With more use cases to untap, more data science projects in the queue, and more performance metrics to hit, data science teams (and their broader counterparts throughout the business) are under a lot of pressure to decrease the amount of time it takes for them to do things like data prep and maximize productivity. Here, we provide five easy ways that Dataiku users can do just that, in order to ultimately spend more time on the high-value parts of the project.
1. Perform mass actions:
The Dataiku Prepare recipe provides an efficient way to run mass actions on multiple columns through the column view, therefore saving time. The first step in creating a recipe in Dataiku is to specify:
- The input (the dataset you selected to create the recipe)
- The output (the dataset you want to create using the recipe)
- Location (where you want to store the new dataset)
Once you create the recipe, your project flow should look like this:
The prepare recipe shows the table view by default, so to switch to the column view simply click on “Column view” in the top right-hand corner next to “DISPLAY.” Switching to column view will allow you to sort or filter the view so you can decide the next step to prepare your data. You can use the “mass action” to apply a specific processor on multiple columns and Dataiku will show you the relevant suggestion based on the mass selection:
Then, once you’ve decided what actions you want to take on the data (i.e., round to integer) you select the processor and Dataiku automatically adds the step to the design script (which you can always go back and amend).
2. Quickly remove rows where the cell is empty:
This processor removes (or keeps, whichever you decide) rows where the selected column is empty. The processor can act on a single column, an explicitly chosen list of columns, or all columns matching a given pattern. Like in trick one, this involves creating a Prepare recipe, which will provide suggestions based on the values detected in each column. Click on the arrow next to a column header and review the suggestion:
You can always check the processors available through the “Add a New Step” button:
Following the suggestion will automatically fill the column name in the step of your script and will allow you to choose to either remove or keep the rows (knowing you can always add more columns to the processor). The Prepare recipe will show you how many columns were impacted by the action.

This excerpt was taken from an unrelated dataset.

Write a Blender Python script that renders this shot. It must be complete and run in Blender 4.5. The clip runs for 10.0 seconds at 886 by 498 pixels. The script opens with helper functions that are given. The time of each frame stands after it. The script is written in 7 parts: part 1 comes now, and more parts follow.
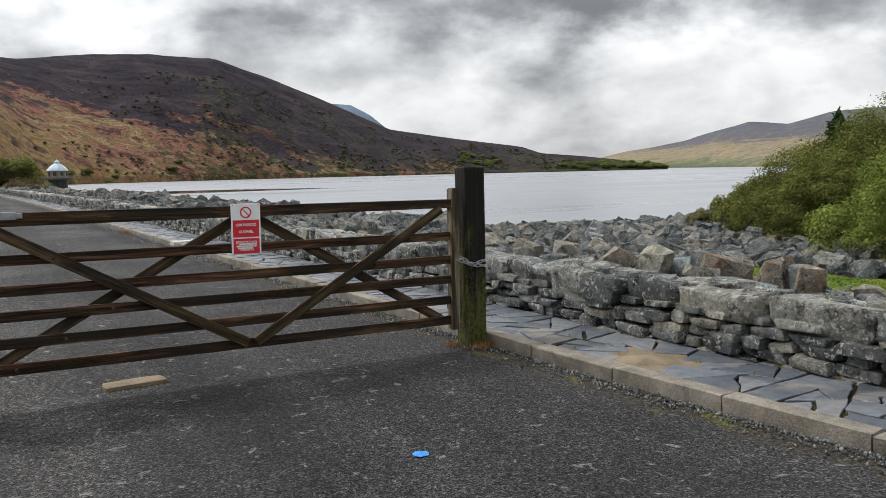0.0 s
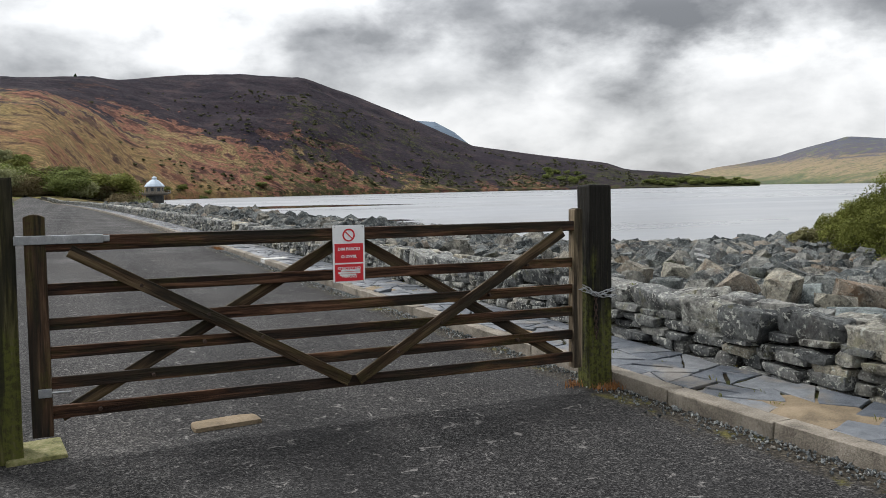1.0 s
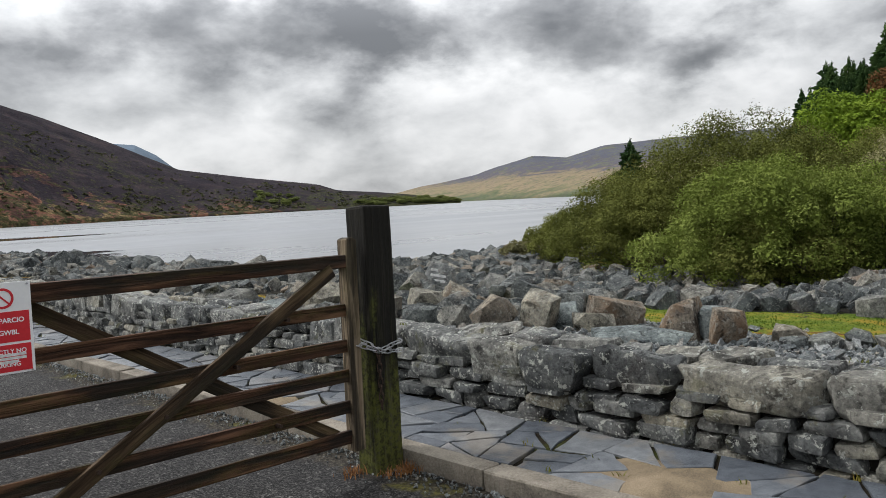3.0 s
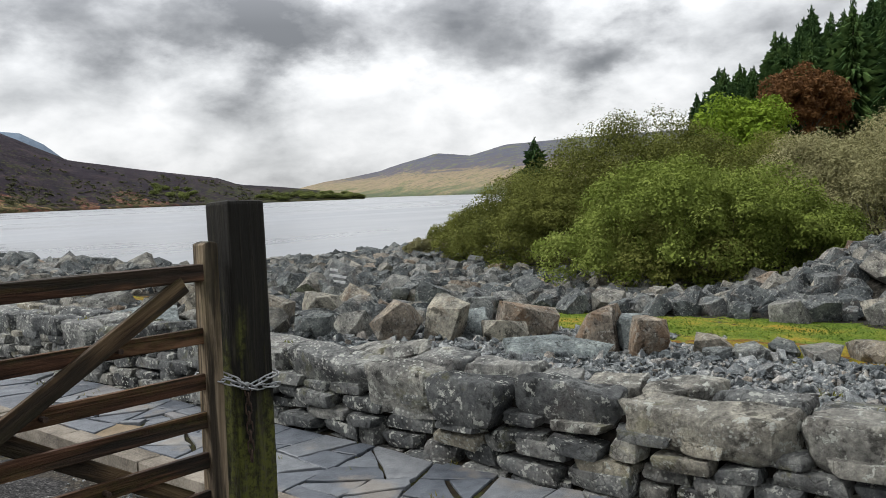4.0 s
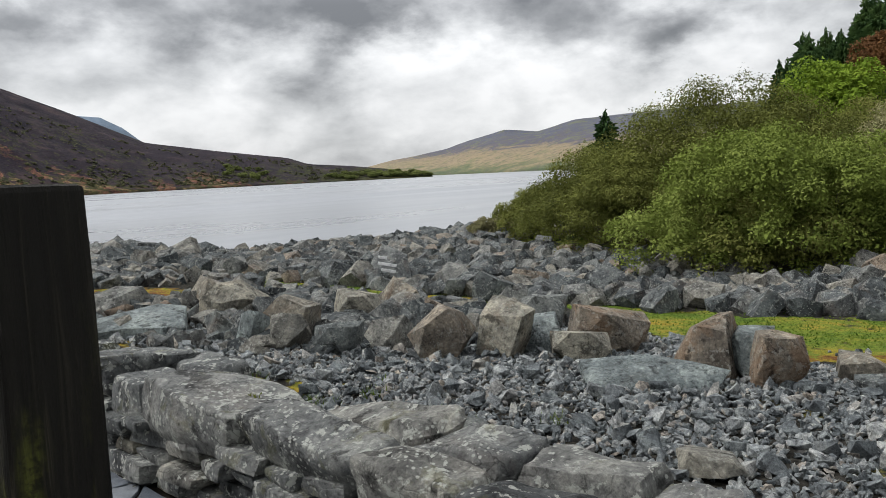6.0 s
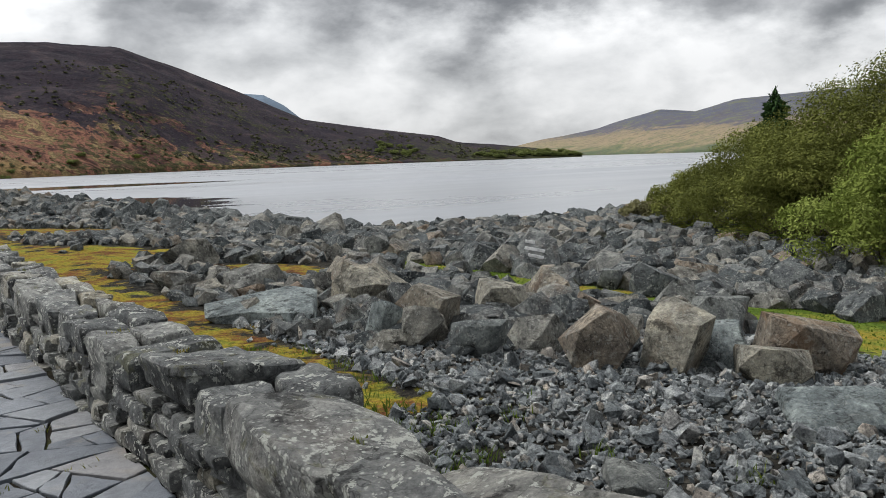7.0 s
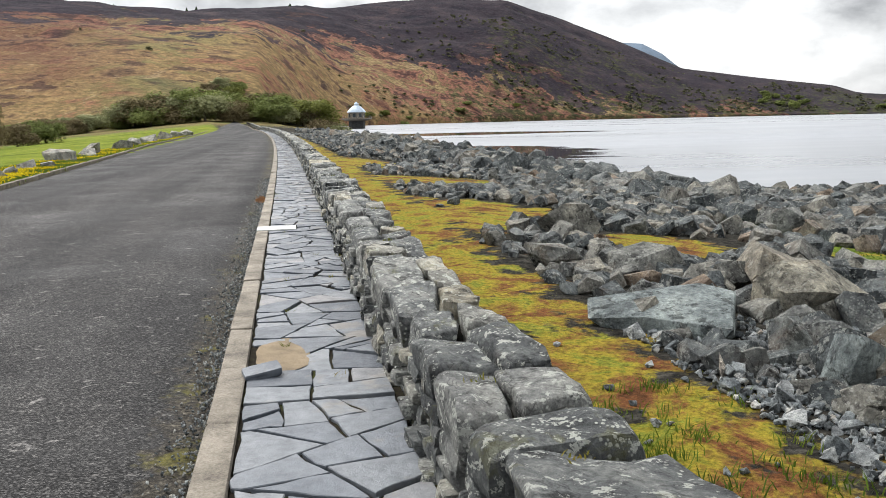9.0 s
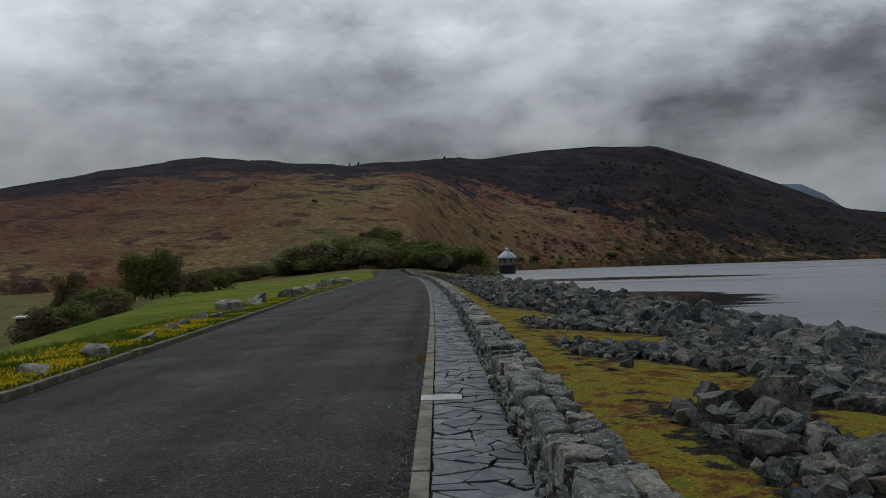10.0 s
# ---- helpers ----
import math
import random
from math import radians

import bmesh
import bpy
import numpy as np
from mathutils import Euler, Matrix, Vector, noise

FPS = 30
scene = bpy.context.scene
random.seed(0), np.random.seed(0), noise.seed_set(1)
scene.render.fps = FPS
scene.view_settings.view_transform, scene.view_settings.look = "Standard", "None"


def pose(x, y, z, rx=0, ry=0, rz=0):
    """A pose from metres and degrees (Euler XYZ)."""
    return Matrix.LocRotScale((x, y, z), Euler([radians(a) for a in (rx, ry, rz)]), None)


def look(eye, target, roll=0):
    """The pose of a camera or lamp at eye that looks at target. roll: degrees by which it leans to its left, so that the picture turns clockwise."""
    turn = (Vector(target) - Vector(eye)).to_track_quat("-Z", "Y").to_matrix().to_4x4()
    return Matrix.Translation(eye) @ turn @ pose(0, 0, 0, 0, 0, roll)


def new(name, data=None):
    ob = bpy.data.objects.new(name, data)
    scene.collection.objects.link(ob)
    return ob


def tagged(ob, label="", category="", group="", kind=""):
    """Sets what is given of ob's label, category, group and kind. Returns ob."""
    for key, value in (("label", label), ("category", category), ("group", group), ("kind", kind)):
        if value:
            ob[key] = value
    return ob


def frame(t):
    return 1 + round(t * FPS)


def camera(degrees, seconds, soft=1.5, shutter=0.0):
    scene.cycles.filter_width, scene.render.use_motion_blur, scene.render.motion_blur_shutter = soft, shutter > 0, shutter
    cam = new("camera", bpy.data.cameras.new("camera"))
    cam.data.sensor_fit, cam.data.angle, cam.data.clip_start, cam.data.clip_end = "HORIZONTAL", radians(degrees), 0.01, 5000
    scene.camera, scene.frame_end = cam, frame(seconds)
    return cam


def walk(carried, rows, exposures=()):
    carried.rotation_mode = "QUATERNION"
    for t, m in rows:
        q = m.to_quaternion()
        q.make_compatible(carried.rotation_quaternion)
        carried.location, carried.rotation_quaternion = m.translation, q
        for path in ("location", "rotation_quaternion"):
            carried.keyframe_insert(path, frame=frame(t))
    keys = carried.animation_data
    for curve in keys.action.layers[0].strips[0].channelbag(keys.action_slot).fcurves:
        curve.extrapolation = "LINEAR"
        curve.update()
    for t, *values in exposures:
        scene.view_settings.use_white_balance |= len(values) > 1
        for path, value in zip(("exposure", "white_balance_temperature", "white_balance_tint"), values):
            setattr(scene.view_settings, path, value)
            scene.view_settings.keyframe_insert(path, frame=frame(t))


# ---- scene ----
cam = camera(56.7, 10.0, 0.3)
PATH = [
    (0, (-3.54, -5.693, 1.493), (-2.537, -3.973, 1.303), -1.2),
    (0.5, (-3.508, -5.304, 1.507), (-2.595, -3.534, 1.337), -1.3),
    (1, (-3.43, -4.942, 1.512), (-2.602, -3.127, 1.365), -1.1),
    (1.5, (-3.347, -4.55, 1.509), (-2.342, -2.826, 1.372), -1.5),
    (2, (-3.268, -4.186, 1.523), (-2.088, -2.577, 1.388), -2.2),
    (2.5, (-3.053, -3.825, 1.53), (-1.796, -2.274, 1.405), -2.6),
    (3, (-2.796, -3.443, 1.527), (-1.403, -2.013, 1.409), -2.9),
    (3.2, (-2.674, -3.308, 1.527), (-1.24, -1.92, 1.406), -2.6),
    (4.5, (-1.692, -2.535, 1.516), (-0.113, -1.315, 1.381), -1.9),
    (5, (-1.295, -2.268, 1.529), (0.28, -1.042, 1.409), -1.5),
    (6.3, (-0.288, -1.439, 1.489), (1.108, -0.021, 1.292), -2.7),
    (6.5, (-0.153, -1.304, 1.476), (1.222, 0.135, 1.273), -2.6),
    (6.7, (0.075, -1.145, 1.456), (1.377, 0.354, 1.219), -4.3),
    (7, (0.207, -0.834, 1.474), (1.373, 0.777, 1.254), -1.9),
    (7.5, (0.517, -0.44, 1.568), (1.37, 1.354, 1.329), -0.8),
    (8, (0.635, 0.055, 1.575), (1.288, 1.928, 1.319), -0.8),
    (8.5, (0.721, 0.542, 1.548), (1.162, 2.47, 1.254), -0.9),
    (9, (0.717, 1.067, 1.536), (1.079, 3.008, 1.221), -1.1),
    (9.5, (0.598, 1.497, 1.628), (0.835, 3.478, 1.481), -2.3),
    (10, (0.529, 1.939, 1.759), (0.543, 3.939, 1.801), -1.6),
]
EXPOSURES = [(0.0, -0.20, 6500, 10), (1.0, -0.14, 6500, 10), (2.0, -0.24, 6500, 10), (3.0, -0.27, 6500, 10), (4.4, -0.05, 6500, 10), (5.0, -0.35, 6500, 10), (5.2, -0.35, 6500, 10), (6.4, -0.12, 6500, 10), (7.0, -0.25, 6500, 10), (7.5, -0.49, 6500, 10), (8.0, -0.10, 6500, 10), (8.5, 0.08, 6540, 10), (9.0, 0.30, 6560, 10), (9.3, 0.23, 6550, 10), (9.6, -0.37, 6350, 9), (10.0, -1.80, 6100, 6)]
walk(cam, [(t, look(eye, target, roll)) for t, eye, target, roll in PATH], EXPOSURES)

# ---- light: an overcast sky with broken grey cloud over a soft, low sun ----
SUN_AZ, SUN_EL = -32.0, 52.0          # degrees from the road's line towards the lake, and above the horizon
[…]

3. Extract with regular expression:
This processor filters rows containing specific values. Similar to removing rows where the cell is empty, this processor can check its matching condition on a single column, an explicit list of columns, or all columns that match a given pattern. Dataiku provides suggestions based on the values on each column in the dataset. Select the arrow next to the header and see what Dataiku suggests for you:
Add the parameters to extract the pattern from your dataset:
4. Filter invalid rows/cells:
In the Prepare recipe, find the processor “Filter invalid rows/cells” and add the name of the columns. Then, define the validity parameter according to the meaning. Finally, choose to keep, remove invalid rows, or clear valid or invalid cells:
5. Transform strings/simplify text:
Text processing can come in handy for a variety of NLP tasks such as classification (i.e., is this email spam or not?) or prediction (what is the next word the user is going to type?). First, add a new step in a Prepare recipe and pick “simplify text.” As seen in the screenshot below, Dataiku provides a thorough explanation for each processor, including how it works, an example use case, and a link to Dataiku reference document for more information.
Then, specify the column you want to apply the processor to. You can choose to apply the changes on the same column or create another column and keep the original one with no changes.

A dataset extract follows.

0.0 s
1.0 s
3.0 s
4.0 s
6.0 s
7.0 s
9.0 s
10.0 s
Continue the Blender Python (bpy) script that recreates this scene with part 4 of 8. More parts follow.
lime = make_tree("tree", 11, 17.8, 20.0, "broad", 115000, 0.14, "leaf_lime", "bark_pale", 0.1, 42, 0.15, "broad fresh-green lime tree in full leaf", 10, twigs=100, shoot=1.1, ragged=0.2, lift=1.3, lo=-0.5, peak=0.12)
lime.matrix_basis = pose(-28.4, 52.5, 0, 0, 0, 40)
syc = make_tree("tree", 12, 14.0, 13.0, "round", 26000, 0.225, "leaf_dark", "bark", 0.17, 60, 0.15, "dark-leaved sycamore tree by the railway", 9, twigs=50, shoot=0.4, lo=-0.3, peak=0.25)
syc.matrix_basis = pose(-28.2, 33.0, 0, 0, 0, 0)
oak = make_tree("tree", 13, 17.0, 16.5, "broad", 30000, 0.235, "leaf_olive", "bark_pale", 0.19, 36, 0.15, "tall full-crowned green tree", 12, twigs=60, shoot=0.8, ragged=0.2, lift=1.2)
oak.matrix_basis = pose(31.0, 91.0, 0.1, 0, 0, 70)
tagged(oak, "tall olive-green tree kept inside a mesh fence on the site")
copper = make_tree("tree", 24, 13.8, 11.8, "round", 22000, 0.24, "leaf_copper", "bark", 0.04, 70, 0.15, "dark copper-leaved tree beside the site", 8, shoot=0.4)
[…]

Next, select all the steps you want to apply — you’ll notice the values changing in the column based on your selections. Finally, run the recipe.
A prime use case for this trick is if you want to perform statistics on a search engine query log, but there is too much variance among the user queries. Simplifying the queries first allows you to have more relevant statistics by merging queries that should be considered the same. Examples of available simplifications include:
- Normalize text: transforms to lowercase, removes accents and performs Unicode normalization (Café > cafe)
- Clear stop words: remove so-called ‘stop words’ (the, I, a, of, …). This transformation is language-specific and requires you to enter the language of your column.
- Stem words: transforms each word into its ‘stem,’ i.e., its grammatical root. For example, ‘grammatical’ is transformed to ‘grammat.’ This transformation is language-specific and requires you to enter the language of your column.
- Sort words alphabetically: Sorts all words of the text. For example, ‘the small dog’ is transformed to ‘dog small the.’ This allows you to match together strings that are written with the same words in a different order.
That’s it! We hope these data prep capabilities in Dataiku will help you save time by quickly transforming large datasets into consumable, quality information that can then be utilized further down the data science pipeline to, ultimately, drive value to the company.